Teufik Kulasic, a wartime prison camp survivor from the northwestern town of Prijedor, will on Saturday bury his brother whose complete remains have still not been found.
On May 31, 1992, the Bosnian Serb local government ordered all non-Serbs in the Prijedor area to mark their houses with white sheets and to wear white ribbons on their arms.
It was also the day the Omarska prison camp was established, where 3,300 of those people would end up.
About 50,000 people were exiled from Prijedor, while about 30,000 non-Serb men, women and children ended up in prison camps such as Keraterm, Trnopolje, Omarska and another 54 similar places.
On Saturday, Kulasic’s brother will be one of the 86 victims who will be laid to rest during the collective funeral.
Most of the victims were killed in the Koricani cliffs massacre - one of the gravest atrocities committed during the 1992-1995 war.
Kulasic complained that the search for the remains of the victims is taking too long.

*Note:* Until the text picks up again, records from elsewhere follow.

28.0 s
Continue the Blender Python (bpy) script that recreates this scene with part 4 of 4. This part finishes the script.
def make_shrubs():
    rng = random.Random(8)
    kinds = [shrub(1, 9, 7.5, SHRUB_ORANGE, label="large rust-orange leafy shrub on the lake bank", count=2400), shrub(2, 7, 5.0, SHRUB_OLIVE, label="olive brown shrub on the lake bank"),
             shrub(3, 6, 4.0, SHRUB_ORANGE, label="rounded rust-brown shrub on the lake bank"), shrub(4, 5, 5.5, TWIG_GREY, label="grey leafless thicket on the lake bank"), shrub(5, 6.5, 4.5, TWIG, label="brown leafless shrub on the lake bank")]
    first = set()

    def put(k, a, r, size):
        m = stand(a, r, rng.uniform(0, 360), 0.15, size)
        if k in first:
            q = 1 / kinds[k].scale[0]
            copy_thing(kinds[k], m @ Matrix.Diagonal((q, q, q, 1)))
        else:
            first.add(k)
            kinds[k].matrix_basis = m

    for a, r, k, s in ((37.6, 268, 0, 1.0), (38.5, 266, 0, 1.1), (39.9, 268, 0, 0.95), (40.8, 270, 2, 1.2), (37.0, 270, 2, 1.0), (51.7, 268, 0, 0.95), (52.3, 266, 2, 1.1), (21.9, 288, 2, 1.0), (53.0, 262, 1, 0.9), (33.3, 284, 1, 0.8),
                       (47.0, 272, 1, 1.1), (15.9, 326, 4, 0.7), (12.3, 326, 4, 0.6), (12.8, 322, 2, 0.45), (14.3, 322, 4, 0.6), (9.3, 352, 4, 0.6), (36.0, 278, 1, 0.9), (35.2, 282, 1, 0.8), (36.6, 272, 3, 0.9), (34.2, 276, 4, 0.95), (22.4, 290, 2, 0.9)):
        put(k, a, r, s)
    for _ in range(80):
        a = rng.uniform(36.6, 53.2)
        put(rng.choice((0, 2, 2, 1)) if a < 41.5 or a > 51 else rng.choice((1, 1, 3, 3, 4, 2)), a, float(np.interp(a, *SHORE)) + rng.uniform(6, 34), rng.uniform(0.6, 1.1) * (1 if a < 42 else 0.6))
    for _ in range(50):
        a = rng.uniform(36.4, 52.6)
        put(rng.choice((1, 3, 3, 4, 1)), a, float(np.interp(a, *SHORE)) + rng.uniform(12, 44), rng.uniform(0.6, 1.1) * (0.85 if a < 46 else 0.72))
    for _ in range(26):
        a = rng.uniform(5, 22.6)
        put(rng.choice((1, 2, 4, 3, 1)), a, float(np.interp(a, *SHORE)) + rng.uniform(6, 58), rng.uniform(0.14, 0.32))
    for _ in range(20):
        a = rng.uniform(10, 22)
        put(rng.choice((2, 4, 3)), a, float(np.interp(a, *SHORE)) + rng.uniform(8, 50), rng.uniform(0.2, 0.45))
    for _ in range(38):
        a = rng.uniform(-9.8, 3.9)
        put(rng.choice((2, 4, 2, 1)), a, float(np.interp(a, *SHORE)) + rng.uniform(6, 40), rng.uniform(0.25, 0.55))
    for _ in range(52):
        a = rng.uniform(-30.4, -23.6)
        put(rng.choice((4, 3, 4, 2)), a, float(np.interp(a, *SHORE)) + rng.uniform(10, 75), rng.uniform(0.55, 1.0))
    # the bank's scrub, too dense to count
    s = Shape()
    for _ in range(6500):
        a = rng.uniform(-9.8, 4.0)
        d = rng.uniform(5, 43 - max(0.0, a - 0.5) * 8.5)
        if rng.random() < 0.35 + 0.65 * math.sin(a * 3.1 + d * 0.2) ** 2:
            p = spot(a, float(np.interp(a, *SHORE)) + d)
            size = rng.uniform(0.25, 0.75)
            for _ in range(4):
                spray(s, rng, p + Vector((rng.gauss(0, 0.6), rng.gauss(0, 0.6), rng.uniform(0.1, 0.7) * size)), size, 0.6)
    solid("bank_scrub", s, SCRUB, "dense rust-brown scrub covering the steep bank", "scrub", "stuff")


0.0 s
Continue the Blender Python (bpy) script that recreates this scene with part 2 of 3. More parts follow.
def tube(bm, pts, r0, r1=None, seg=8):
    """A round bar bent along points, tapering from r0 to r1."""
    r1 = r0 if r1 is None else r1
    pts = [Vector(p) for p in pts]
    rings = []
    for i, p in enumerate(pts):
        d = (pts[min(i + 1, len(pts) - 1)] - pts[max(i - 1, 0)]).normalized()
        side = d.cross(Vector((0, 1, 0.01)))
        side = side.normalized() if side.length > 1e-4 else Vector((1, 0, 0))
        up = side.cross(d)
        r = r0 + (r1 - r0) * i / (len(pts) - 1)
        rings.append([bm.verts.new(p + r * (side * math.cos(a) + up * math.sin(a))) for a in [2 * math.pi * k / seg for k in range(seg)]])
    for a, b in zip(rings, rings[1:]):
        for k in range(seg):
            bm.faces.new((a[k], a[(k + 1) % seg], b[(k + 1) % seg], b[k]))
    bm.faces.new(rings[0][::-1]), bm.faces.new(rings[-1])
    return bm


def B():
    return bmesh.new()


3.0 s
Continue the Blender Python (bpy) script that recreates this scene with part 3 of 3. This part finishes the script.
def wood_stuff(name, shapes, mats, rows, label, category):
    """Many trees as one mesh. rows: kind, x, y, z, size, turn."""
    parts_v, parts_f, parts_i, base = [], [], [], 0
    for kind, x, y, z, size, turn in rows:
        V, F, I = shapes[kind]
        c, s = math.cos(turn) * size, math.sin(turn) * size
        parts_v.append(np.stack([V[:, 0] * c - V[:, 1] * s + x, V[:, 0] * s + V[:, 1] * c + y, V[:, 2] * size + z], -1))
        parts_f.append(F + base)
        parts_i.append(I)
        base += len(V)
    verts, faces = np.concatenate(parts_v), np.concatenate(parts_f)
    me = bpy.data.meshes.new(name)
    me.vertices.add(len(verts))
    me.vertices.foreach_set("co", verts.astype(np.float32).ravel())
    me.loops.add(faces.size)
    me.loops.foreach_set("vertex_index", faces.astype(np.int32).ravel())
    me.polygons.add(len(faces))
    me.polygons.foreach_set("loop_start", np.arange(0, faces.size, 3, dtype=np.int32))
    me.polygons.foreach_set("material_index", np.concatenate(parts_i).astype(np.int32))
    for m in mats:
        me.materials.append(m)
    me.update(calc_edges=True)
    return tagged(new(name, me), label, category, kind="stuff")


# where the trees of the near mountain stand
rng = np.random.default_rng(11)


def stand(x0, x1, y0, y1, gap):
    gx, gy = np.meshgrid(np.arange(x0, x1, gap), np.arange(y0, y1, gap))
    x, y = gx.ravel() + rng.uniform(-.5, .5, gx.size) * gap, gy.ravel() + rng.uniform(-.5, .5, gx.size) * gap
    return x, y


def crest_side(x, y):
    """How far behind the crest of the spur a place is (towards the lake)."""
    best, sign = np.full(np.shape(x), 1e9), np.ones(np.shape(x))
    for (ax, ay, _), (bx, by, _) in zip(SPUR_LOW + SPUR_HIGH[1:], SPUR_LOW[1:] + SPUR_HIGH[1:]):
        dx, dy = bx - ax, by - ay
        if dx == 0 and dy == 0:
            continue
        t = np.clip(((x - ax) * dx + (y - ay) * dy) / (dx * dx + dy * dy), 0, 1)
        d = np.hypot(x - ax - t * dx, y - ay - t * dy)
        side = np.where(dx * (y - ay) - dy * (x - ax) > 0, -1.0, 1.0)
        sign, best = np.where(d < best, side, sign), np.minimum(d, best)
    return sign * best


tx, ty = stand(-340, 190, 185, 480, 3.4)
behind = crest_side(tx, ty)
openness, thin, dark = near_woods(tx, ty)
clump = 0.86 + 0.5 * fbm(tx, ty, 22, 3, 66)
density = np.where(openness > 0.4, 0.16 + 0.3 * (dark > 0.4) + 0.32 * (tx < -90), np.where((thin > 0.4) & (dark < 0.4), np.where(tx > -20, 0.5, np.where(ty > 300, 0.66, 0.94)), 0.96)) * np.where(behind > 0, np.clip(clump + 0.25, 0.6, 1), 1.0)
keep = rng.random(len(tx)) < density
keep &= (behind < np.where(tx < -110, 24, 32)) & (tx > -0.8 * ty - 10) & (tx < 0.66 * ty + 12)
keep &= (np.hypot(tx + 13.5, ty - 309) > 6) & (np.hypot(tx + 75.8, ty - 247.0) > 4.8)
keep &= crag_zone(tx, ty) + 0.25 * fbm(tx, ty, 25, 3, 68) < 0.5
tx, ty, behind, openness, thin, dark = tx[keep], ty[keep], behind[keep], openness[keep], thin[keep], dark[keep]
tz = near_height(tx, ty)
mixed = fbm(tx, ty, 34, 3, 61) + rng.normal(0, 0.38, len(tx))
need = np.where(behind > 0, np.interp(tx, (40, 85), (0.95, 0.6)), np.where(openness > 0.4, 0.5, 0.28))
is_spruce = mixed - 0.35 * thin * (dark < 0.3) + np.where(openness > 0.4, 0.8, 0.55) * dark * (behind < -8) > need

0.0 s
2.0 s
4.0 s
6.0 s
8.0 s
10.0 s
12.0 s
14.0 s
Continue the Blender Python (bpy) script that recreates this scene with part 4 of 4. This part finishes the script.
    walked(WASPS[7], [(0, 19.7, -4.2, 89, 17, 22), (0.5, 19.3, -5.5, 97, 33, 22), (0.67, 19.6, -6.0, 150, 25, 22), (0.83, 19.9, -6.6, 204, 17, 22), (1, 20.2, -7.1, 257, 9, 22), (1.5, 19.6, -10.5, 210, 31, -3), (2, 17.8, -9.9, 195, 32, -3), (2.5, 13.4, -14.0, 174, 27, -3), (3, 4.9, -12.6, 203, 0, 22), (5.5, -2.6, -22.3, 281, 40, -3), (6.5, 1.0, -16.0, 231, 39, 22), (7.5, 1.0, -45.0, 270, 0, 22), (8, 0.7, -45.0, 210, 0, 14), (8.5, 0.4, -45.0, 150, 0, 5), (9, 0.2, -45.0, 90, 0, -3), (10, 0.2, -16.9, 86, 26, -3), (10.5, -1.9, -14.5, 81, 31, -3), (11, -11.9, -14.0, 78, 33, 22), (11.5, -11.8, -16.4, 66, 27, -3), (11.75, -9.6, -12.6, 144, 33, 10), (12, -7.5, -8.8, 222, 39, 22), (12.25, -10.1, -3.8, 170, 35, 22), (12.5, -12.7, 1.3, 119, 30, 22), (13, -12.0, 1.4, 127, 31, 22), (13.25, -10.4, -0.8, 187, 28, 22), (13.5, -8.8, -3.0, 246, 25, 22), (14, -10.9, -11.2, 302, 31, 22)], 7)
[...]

He said what happened at the Koricani cliffs is “a crime which the human mind cannot fathom, for people to be killed that way and thrown into a ditch and for trying to hide everything.”
Many of the remains would never have even been found if it was not for the pressure by the families of the victims, he argued.
Kulasic was during the war in a Prijedor prison camp with his brother.
He told N1 the story of how his brother was killed.
“My brother and I were captured in a house together, back then that was called ‘cleaning the terrain’. My nephews also stayed in that house,” he said, adding that “it seems those evildoers at least had some soul and heart” to let them go.
“However, that is what caused my brother’s death, he felt that they (his sons) are there somewhere and that he will find them. So, the first chance he got, he ran into a bus which took him to the Koricani cliffs, where he was killed,” he said.
He explained that his brother’s sons could not come to terms with the crime for more than ten years.
“When it emerged that such a grave crime occurred, my nephews could not accept that their father was killed that way,” he said.
After the war, Teufik Kulasic returned to Prijedor, where 3,176 of his fellow citizens were killed.
“With our return, we have proven that we want life. I entered the war without any children and now I have three daughters who finished school in Prijedor just as their father, despite the fact he ended up in a prison camp there,” he said.
“It needs to be understood that we seriously want to live here, this is our home,” he said.
But Kulasic also added that what hurts the survivors and the families of the victims most is the rampant denial of the atrocities which took place in Prijedor.